- **PROBLEM**
Copy everything in the listing below word for word, apart from any images.

- **MATERIAL**

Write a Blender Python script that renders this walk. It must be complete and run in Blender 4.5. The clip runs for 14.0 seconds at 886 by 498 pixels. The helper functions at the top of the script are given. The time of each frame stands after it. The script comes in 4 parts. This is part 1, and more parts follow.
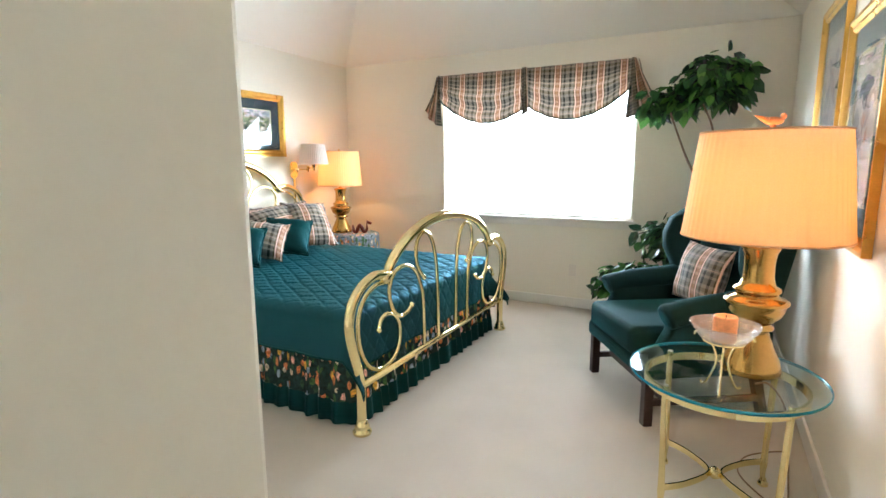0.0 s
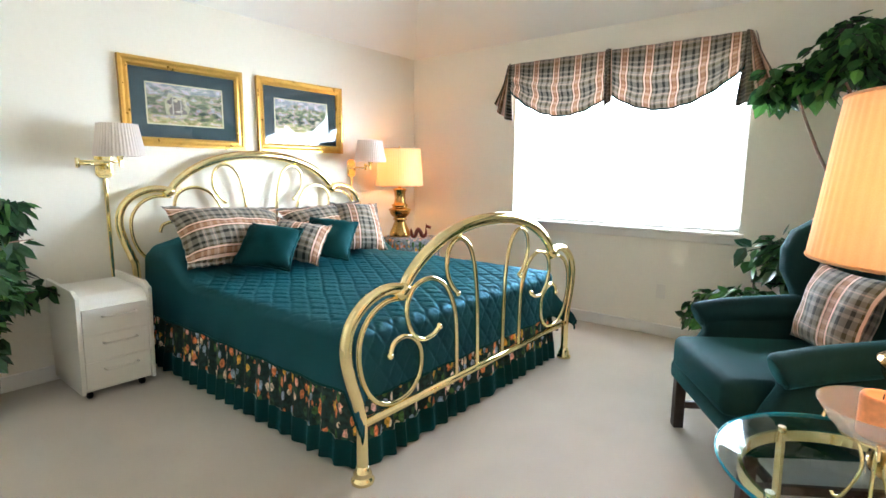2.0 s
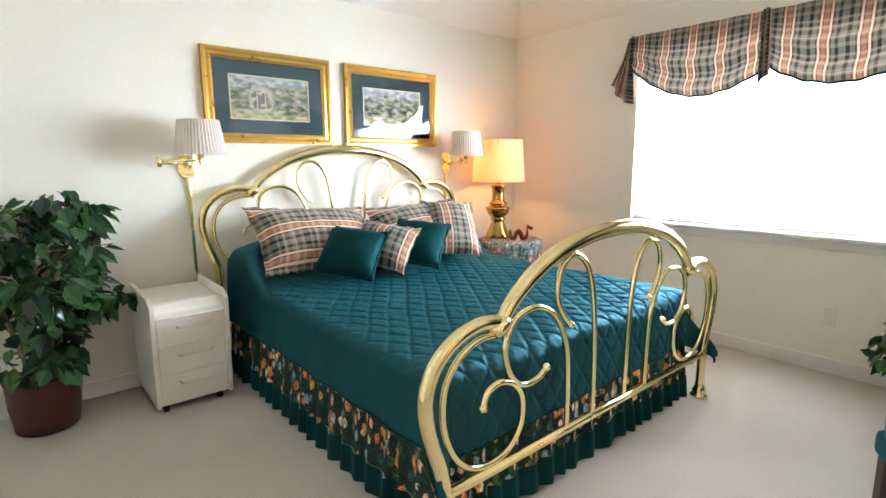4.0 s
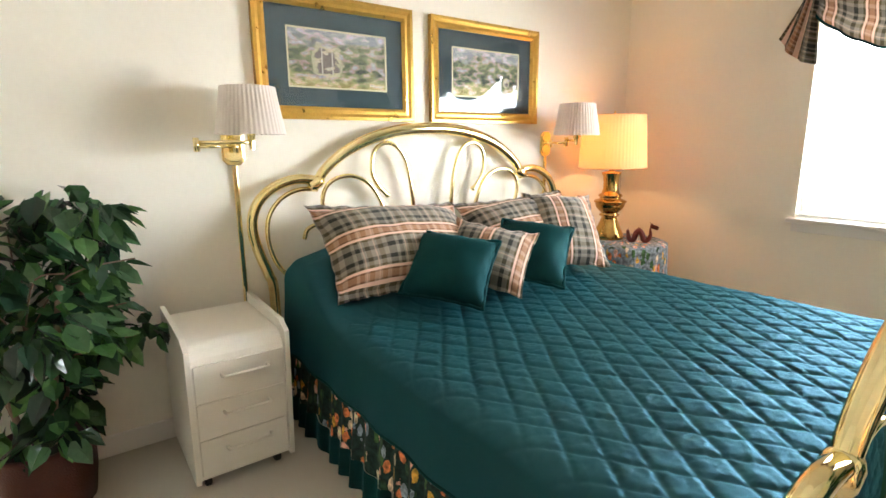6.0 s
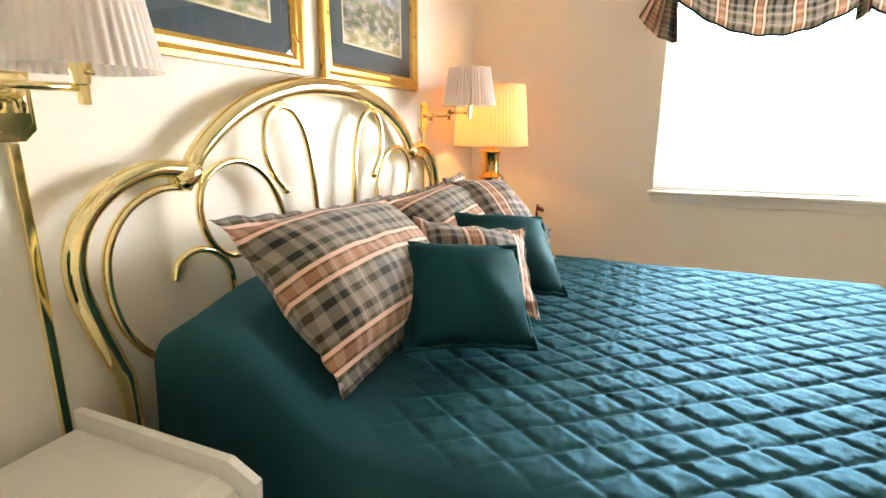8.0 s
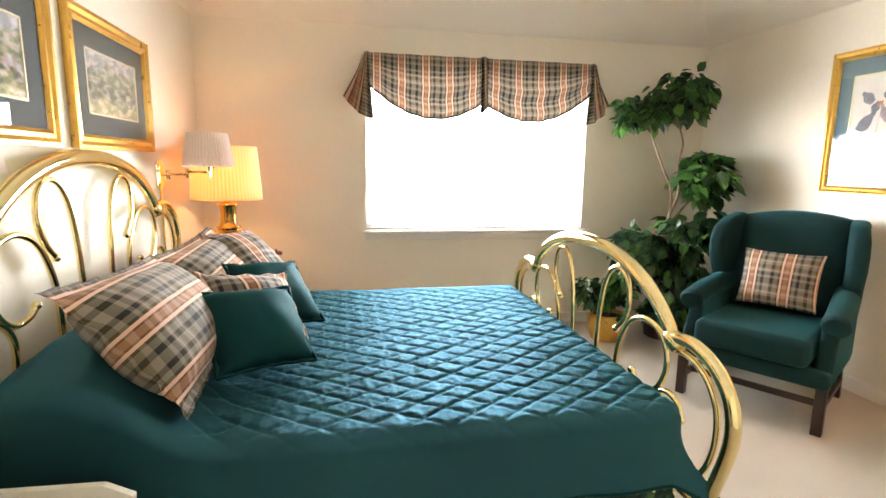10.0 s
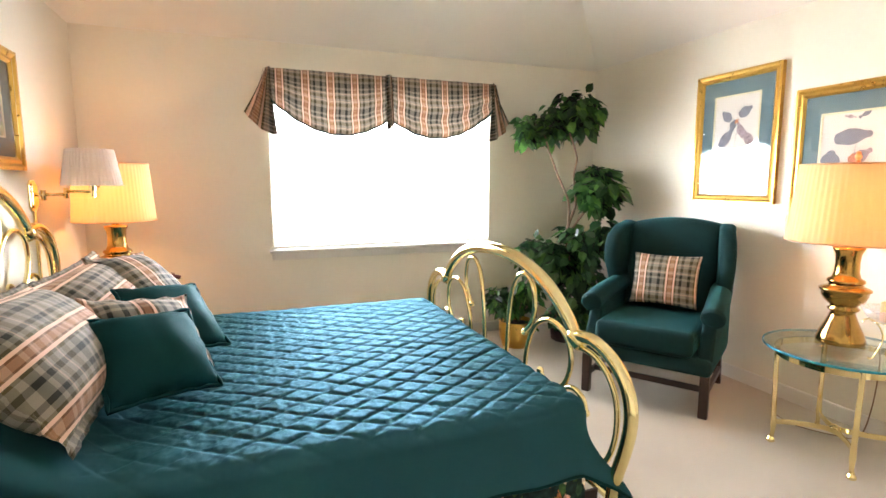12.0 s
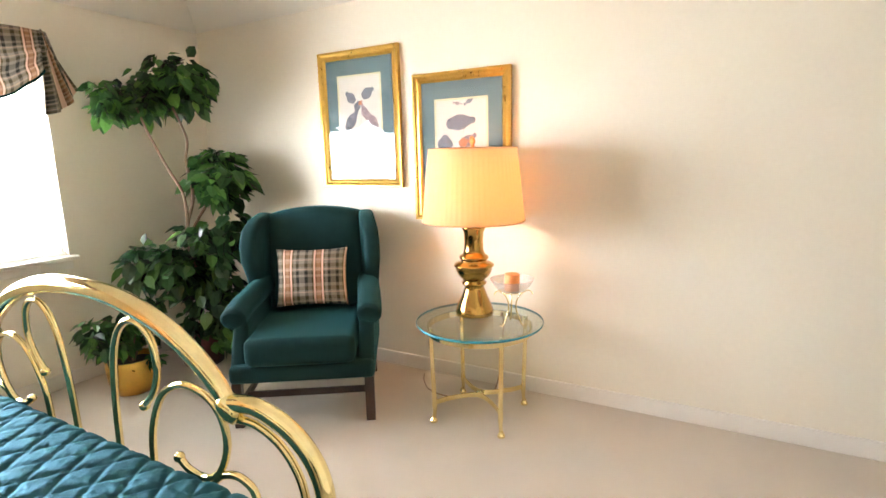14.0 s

- **FULL SOLUTION**
Write a Blender Python script that renders this walk. It must be complete and run in Blender 4.5. The clip runs for 14.0 seconds at 886 by 498 pixels. The helper functions at the top of the script are given. The time of each frame stands after it. The script comes in 4 parts. This is part 1, and more parts follow.
0.0 s
2.0 s
4.0 s
6.0 s
8.0 s
10.0 s
12.0 s
14.0 s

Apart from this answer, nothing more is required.